* START *

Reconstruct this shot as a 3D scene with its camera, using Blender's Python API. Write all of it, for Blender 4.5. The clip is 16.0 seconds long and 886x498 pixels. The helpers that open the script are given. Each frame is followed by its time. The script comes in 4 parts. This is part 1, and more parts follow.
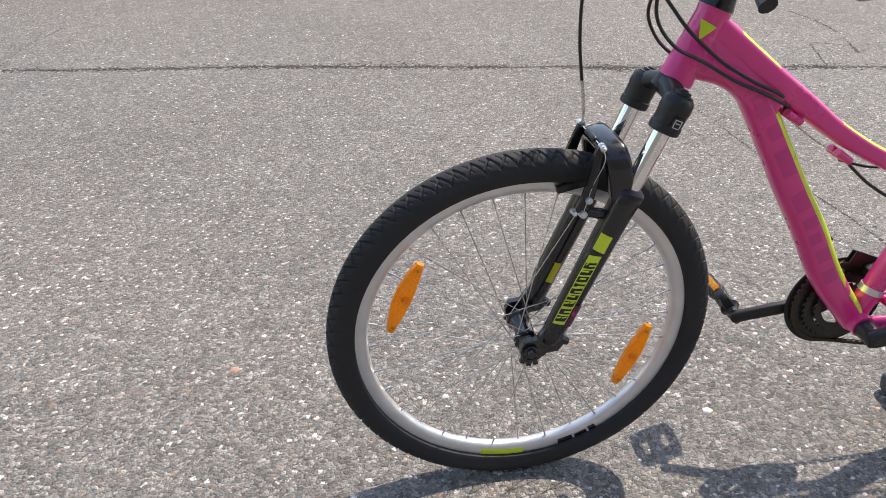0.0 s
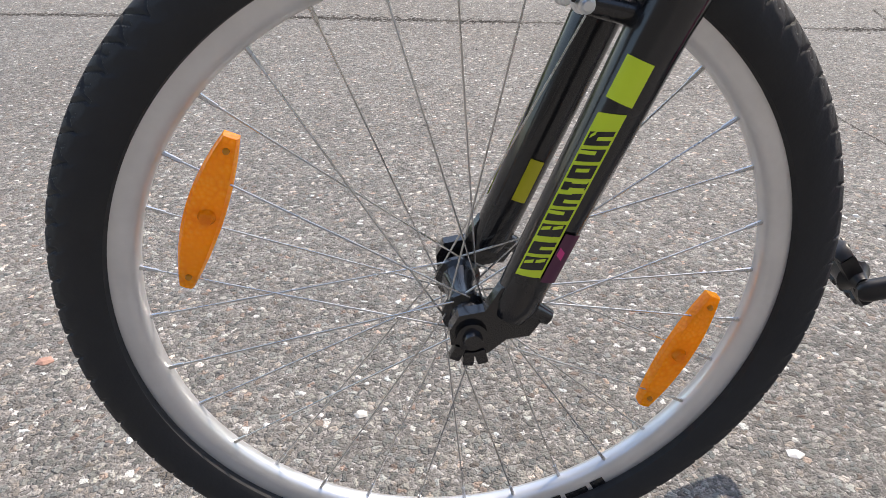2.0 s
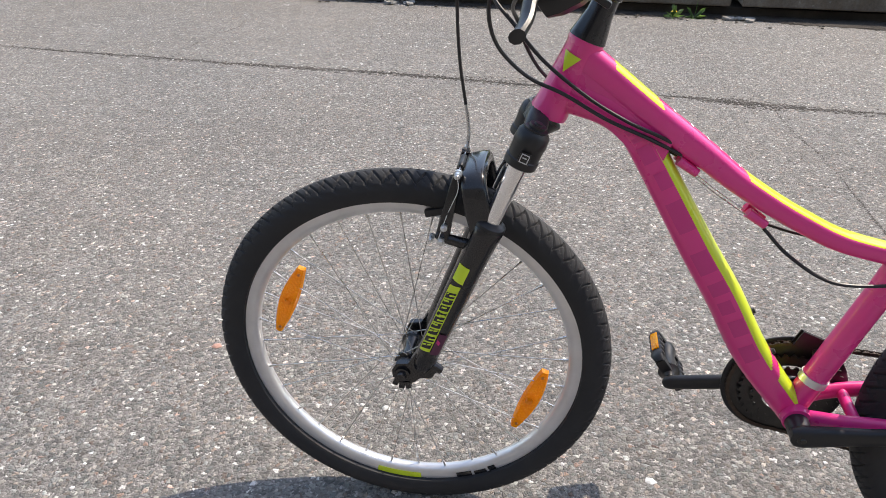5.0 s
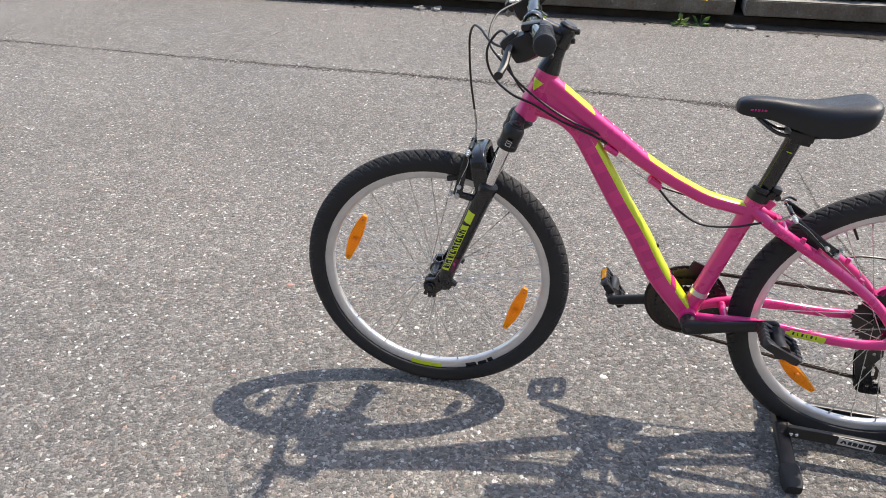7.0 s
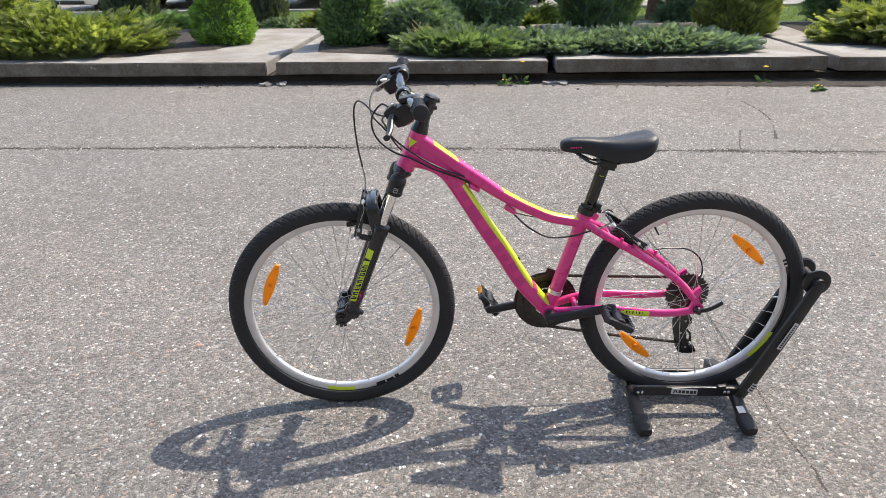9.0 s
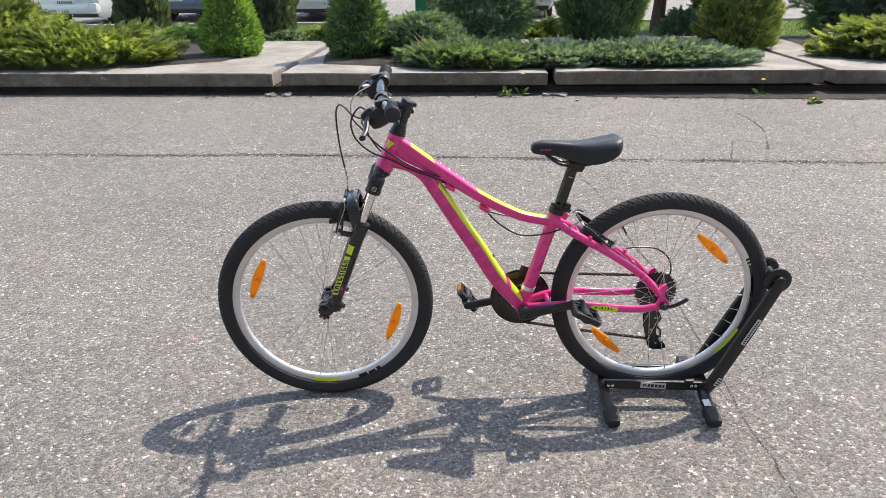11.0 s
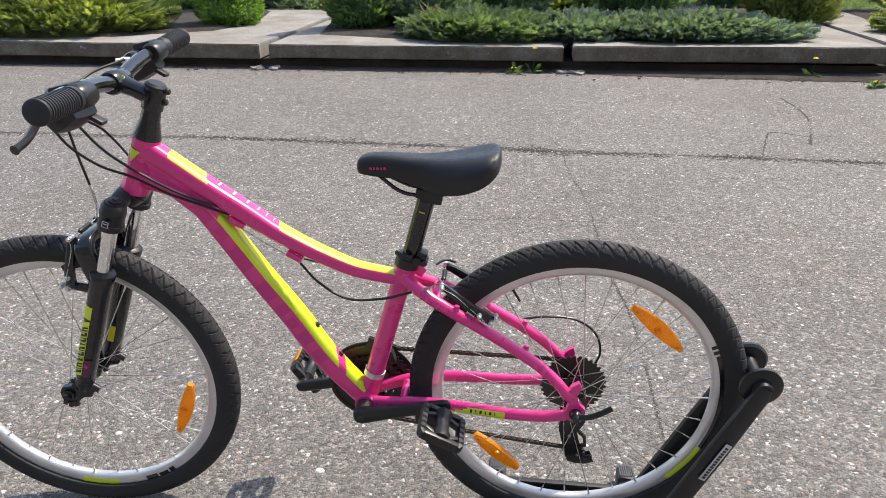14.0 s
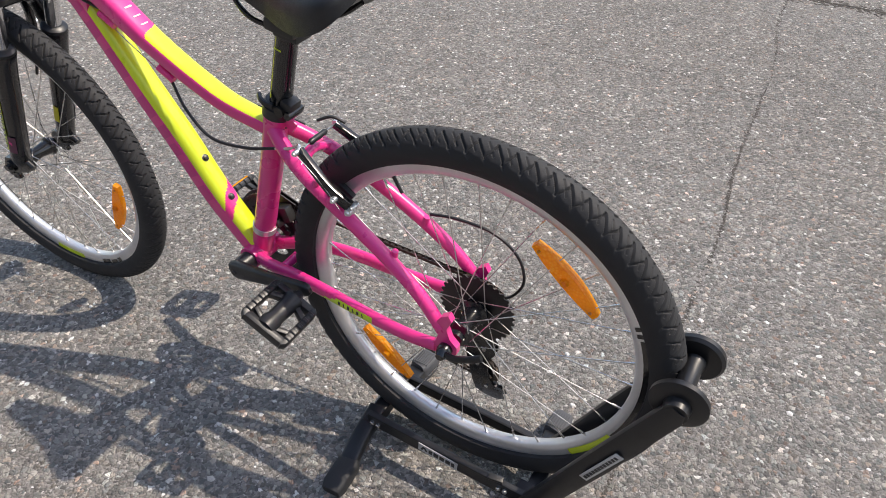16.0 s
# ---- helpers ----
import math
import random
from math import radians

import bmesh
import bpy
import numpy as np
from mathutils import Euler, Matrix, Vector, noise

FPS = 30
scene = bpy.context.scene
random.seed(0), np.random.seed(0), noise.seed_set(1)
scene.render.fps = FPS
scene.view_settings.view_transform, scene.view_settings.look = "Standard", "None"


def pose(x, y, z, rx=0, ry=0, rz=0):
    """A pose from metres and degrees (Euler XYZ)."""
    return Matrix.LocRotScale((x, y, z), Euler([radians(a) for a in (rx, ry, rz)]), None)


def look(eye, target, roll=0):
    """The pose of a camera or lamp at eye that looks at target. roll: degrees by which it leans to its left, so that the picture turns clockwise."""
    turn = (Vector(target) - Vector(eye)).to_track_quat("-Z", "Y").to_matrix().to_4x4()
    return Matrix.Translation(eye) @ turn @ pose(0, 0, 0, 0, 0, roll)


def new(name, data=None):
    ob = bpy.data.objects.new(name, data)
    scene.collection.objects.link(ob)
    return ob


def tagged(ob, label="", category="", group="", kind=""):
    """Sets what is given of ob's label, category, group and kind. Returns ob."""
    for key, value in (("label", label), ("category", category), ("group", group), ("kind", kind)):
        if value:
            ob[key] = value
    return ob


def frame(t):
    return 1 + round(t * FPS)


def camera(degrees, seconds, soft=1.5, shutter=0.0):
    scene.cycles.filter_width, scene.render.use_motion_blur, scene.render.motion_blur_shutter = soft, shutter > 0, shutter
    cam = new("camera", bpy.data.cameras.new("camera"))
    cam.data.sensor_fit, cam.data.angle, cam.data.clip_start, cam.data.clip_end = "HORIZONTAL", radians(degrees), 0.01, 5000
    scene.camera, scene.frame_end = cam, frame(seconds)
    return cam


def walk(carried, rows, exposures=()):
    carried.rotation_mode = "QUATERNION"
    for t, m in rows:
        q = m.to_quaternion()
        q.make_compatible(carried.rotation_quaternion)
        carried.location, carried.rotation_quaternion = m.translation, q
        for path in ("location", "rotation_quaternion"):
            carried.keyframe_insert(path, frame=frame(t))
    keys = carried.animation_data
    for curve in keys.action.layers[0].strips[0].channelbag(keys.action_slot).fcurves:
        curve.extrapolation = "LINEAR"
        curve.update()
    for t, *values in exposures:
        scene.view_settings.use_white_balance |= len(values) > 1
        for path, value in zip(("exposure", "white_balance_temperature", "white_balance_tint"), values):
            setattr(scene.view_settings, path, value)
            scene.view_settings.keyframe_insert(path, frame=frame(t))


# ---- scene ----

* END *

__EXERCISE OBJECTIVE__
Transcribe the listing in full and omit the pictures.

__REPLY TO THE TASK__
Reconstruct this shot as a 3D scene with its camera, using Blender's Python API. Write all of it, for Blender 4.5. The clip is 16.0 seconds long and 886x498 pixels. The helpers that open the script are given. Each frame is followed by its time. The script comes in 4 parts. This is part 1, and more parts follow.
0.0 s
2.0 s
5.0 s
7.0 s
9.0 s
11.0 s
14.0 s
16.0 s
# ---- helpers ----
import math
import random
from math import radians

import bmesh
import bpy
import numpy as np
from mathutils import Euler, Matrix, Vector, noise

FPS = 30
scene = bpy.context.scene
random.seed(0), np.random.seed(0), noise.seed_set(1)
scene.render.fps = FPS
scene.view_settings.view_transform, scene.view_settings.look = "Standard", "None"


def pose(x, y, z, rx=0, ry=0, rz=0):
    """A pose from metres and degrees (Euler XYZ)."""
    return Matrix.LocRotScale((x, y, z), Euler([radians(a) for a in (rx, ry, rz)]), None)


def look(eye, target, roll=0):
    """The pose of a camera or lamp at eye that looks at target. roll: degrees by which it leans to its left, so that the picture turns clockwise."""
    turn = (Vector(target) - Vector(eye)).to_track_quat("-Z", "Y").to_matrix().to_4x4()
    return Matrix.Translation(eye) @ turn @ pose(0, 0, 0, 0, 0, roll)


def new(name, data=None):
    ob = bpy.data.objects.new(name, data)
    scene.collection.objects.link(ob)
    return ob


def tagged(ob, label="", category="", group="", kind=""):
    """Sets what is given of ob's label, category, group and kind. Returns ob."""
    for key, value in (("label", label), ("category", category), ("group", group), ("kind", kind)):
        if value:
            ob[key] = value
    return ob


def frame(t):
    return 1 + round(t * FPS)


def camera(degrees, seconds, soft=1.5, shutter=0.0):
    scene.cycles.filter_width, scene.render.use_motion_blur, scene.render.motion_blur_shutter = soft, shutter > 0, shutter
    cam = new("camera", bpy.data.cameras.new("camera"))
    cam.data.sensor_fit, cam.data.angle, cam.data.clip_start, cam.data.clip_end = "HORIZONTAL", radians(degrees), 0.01, 5000
    scene.camera, scene.frame_end = cam, frame(seconds)
    return cam


def walk(carried, rows, exposures=()):
    carried.rotation_mode = "QUATERNION"
    for t, m in rows:
        q = m.to_quaternion()
        q.make_compatible(carried.rotation_quaternion)
        carried.location, carried.rotation_quaternion = m.translation, q
        for path in ("location", "rotation_quaternion"):
            carried.keyframe_insert(path, frame=frame(t))
    keys = carried.animation_data
    for curve in keys.action.layers[0].strips[0].channelbag(keys.action_slot).fcurves:
        curve.extrapolation = "LINEAR"
        curve.update()
    for t, *values in exposures:
        scene.view_settings.use_white_balance |= len(values) > 1
        for path, value in zip(("exposure", "white_balance_temperature", "white_balance_tint"), values):
            setattr(scene.view_settings, path, value)
            scene.view_settings.keyframe_insert(path, frame=frame(t))


# ---- scene ----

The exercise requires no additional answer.